_Written instruction_: In the entries below, find the line containing "scene = bpy.context.scene" and the line containing "what is given". Copy those two lines and everything between them exactly, and only that.

_Input data_:

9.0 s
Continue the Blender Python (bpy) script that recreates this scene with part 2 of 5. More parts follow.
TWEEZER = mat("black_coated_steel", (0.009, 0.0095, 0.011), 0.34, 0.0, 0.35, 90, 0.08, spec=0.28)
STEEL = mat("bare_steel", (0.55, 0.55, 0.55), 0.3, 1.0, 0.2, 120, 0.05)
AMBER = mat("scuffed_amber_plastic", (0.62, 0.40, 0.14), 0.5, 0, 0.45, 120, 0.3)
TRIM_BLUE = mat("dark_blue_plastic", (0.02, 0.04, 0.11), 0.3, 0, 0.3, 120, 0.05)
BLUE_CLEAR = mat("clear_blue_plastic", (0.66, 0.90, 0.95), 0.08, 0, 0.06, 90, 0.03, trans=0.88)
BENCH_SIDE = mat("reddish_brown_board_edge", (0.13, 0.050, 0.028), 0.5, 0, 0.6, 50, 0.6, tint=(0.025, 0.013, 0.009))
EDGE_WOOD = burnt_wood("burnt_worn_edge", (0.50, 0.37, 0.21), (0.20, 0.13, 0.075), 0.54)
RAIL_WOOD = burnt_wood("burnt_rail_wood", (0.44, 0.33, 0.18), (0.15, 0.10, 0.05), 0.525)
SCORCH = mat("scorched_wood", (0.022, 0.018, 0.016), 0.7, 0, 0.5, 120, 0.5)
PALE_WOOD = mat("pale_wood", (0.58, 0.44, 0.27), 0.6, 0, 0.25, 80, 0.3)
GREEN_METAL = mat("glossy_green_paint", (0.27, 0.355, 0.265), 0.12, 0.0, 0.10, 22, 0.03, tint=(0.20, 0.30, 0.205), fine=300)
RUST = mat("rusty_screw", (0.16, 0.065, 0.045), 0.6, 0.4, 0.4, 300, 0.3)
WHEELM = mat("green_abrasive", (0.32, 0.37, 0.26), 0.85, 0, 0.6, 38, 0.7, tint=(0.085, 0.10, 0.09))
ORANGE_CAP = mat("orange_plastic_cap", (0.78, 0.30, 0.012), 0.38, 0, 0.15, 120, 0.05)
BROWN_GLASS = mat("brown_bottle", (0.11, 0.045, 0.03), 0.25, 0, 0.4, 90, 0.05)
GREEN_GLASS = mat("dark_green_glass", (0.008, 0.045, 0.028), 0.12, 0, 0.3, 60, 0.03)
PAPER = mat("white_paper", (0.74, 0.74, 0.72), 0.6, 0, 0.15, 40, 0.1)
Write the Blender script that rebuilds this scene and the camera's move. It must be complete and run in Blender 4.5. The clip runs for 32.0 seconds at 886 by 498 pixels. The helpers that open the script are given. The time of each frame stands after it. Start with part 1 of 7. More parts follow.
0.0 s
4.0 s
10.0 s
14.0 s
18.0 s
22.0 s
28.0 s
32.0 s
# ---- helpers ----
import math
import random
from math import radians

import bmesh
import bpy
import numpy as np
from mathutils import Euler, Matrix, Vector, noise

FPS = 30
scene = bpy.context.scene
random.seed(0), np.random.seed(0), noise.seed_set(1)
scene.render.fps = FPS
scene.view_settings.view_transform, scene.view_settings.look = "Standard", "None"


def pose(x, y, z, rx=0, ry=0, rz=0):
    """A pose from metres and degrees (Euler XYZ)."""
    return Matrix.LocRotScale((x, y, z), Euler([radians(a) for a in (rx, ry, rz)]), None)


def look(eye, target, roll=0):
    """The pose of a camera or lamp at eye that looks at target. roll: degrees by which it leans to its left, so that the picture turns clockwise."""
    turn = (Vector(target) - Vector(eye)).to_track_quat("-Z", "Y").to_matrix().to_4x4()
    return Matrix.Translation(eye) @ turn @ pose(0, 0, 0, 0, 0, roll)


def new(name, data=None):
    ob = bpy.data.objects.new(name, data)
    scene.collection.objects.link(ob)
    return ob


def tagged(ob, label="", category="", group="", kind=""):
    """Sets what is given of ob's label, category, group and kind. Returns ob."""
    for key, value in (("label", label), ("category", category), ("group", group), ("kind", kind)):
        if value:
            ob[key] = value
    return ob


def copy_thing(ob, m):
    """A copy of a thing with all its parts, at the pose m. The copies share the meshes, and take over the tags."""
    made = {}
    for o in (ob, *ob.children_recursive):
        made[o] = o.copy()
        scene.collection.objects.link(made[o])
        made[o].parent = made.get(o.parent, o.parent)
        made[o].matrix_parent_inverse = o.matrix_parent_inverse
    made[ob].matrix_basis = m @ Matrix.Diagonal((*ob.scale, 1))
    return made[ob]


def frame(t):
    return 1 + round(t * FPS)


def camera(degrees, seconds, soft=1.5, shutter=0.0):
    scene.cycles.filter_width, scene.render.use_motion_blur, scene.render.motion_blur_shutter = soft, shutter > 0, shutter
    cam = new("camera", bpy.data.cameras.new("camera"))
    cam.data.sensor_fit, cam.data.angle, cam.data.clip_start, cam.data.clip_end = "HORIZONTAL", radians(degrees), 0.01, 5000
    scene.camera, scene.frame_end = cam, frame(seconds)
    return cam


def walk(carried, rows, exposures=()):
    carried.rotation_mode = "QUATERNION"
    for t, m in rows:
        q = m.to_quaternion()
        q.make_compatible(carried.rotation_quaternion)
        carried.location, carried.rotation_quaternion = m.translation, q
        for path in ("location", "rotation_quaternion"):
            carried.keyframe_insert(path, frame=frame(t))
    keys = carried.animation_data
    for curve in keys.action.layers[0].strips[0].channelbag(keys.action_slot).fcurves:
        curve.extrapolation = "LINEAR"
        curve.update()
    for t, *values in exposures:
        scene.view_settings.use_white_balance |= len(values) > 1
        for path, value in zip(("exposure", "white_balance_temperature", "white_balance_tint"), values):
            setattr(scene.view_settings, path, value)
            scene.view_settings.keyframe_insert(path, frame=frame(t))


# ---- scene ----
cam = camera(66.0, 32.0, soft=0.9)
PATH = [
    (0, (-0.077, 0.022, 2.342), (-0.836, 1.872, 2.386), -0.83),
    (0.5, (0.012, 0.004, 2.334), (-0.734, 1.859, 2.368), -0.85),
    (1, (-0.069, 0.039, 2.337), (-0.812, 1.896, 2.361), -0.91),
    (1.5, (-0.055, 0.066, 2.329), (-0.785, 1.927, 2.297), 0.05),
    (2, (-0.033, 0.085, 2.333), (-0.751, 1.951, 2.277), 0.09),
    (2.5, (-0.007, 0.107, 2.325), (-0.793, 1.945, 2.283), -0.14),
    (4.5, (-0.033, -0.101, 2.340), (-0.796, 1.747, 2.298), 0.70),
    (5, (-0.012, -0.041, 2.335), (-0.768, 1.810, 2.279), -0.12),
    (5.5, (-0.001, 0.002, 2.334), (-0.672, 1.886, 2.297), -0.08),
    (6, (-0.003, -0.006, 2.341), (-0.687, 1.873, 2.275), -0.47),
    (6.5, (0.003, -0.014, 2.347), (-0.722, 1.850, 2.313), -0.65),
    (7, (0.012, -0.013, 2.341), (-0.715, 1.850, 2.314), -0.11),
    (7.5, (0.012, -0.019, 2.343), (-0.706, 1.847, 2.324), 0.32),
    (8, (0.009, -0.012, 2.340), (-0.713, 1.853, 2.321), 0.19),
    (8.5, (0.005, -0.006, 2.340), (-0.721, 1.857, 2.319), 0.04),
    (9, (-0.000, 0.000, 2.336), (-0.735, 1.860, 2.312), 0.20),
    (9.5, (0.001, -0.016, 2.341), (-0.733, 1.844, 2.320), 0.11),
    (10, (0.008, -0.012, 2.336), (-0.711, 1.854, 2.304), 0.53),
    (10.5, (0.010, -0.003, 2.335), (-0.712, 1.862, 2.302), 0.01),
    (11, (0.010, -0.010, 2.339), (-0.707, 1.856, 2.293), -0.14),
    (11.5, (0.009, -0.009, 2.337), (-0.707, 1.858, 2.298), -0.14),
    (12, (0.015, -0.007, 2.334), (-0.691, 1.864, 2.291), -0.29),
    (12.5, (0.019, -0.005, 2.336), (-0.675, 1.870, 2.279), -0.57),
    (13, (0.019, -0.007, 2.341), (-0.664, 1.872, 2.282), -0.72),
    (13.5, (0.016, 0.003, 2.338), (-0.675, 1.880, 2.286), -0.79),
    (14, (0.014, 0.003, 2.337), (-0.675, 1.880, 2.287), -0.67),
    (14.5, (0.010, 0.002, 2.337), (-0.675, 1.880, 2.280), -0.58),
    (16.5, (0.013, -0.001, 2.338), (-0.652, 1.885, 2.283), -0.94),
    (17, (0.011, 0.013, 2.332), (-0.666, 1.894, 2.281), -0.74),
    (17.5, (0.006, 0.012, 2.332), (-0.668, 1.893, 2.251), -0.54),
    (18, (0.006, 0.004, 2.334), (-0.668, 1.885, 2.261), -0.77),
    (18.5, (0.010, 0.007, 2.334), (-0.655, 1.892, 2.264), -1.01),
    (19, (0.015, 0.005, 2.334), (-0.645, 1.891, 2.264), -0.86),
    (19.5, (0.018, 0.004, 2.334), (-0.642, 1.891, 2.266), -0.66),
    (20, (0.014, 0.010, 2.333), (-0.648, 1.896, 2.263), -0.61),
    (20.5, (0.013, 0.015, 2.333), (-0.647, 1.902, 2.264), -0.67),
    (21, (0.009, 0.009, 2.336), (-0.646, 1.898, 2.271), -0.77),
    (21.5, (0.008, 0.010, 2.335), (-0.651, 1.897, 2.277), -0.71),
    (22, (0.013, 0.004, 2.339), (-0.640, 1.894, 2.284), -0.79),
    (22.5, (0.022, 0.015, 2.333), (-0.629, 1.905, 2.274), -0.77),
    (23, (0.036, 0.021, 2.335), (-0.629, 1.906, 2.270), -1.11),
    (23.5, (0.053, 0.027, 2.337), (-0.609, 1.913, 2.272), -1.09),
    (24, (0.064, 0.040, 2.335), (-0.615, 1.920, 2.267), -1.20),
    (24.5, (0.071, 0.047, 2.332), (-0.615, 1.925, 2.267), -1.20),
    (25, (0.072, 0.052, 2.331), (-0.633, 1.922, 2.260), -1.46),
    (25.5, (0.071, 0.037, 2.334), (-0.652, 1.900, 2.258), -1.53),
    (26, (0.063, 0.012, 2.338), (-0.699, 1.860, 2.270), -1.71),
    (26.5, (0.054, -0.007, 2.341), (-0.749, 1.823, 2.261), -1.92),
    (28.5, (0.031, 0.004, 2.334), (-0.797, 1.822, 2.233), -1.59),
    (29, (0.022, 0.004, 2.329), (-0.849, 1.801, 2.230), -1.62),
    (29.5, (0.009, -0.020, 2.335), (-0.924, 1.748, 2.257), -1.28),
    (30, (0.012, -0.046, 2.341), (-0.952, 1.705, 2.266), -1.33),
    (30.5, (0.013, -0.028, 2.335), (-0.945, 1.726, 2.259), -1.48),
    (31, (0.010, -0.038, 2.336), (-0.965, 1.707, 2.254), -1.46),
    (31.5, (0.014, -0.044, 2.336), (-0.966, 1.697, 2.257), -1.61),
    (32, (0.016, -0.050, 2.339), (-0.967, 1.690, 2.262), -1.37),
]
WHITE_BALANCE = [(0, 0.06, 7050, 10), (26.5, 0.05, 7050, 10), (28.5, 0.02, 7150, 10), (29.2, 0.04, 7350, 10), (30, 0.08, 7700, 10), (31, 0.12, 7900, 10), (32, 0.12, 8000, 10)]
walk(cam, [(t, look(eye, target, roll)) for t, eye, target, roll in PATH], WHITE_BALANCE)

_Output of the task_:
scene = bpy.context.scene
random.seed(0), np.random.seed(0), noise.seed_set(1)
scene.render.fps = FPS
scene.view_settings.view_transform, scene.view_settings.look = "Standard", "None"


def pose(x, y, z, rx=0, ry=0, rz=0):
    """A pose from metres and degrees (Euler XYZ)."""
    return Matrix.LocRotScale((x, y, z), Euler([radians(a) for a in (rx, ry, rz)]), None)


def look(eye, target, roll=0):
    """The pose of a camera or lamp at eye that looks at target. roll: degrees by which it leans to its left, so that the picture turns clockwise."""
    turn = (Vector(target) - Vector(eye)).to_track_quat("-Z", "Y").to_matrix().to_4x4()
    return Matrix.Translation(eye) @ turn @ pose(0, 0, 0, 0, 0, roll)


def new(name, data=None):
    ob = bpy.data.objects.new(name, data)
    scene.collection.objects.link(ob)
    return ob


def tagged(ob, label="", category="", group="", kind=""):
    """Sets what is given of ob's label, category, group and kind. Returns ob."""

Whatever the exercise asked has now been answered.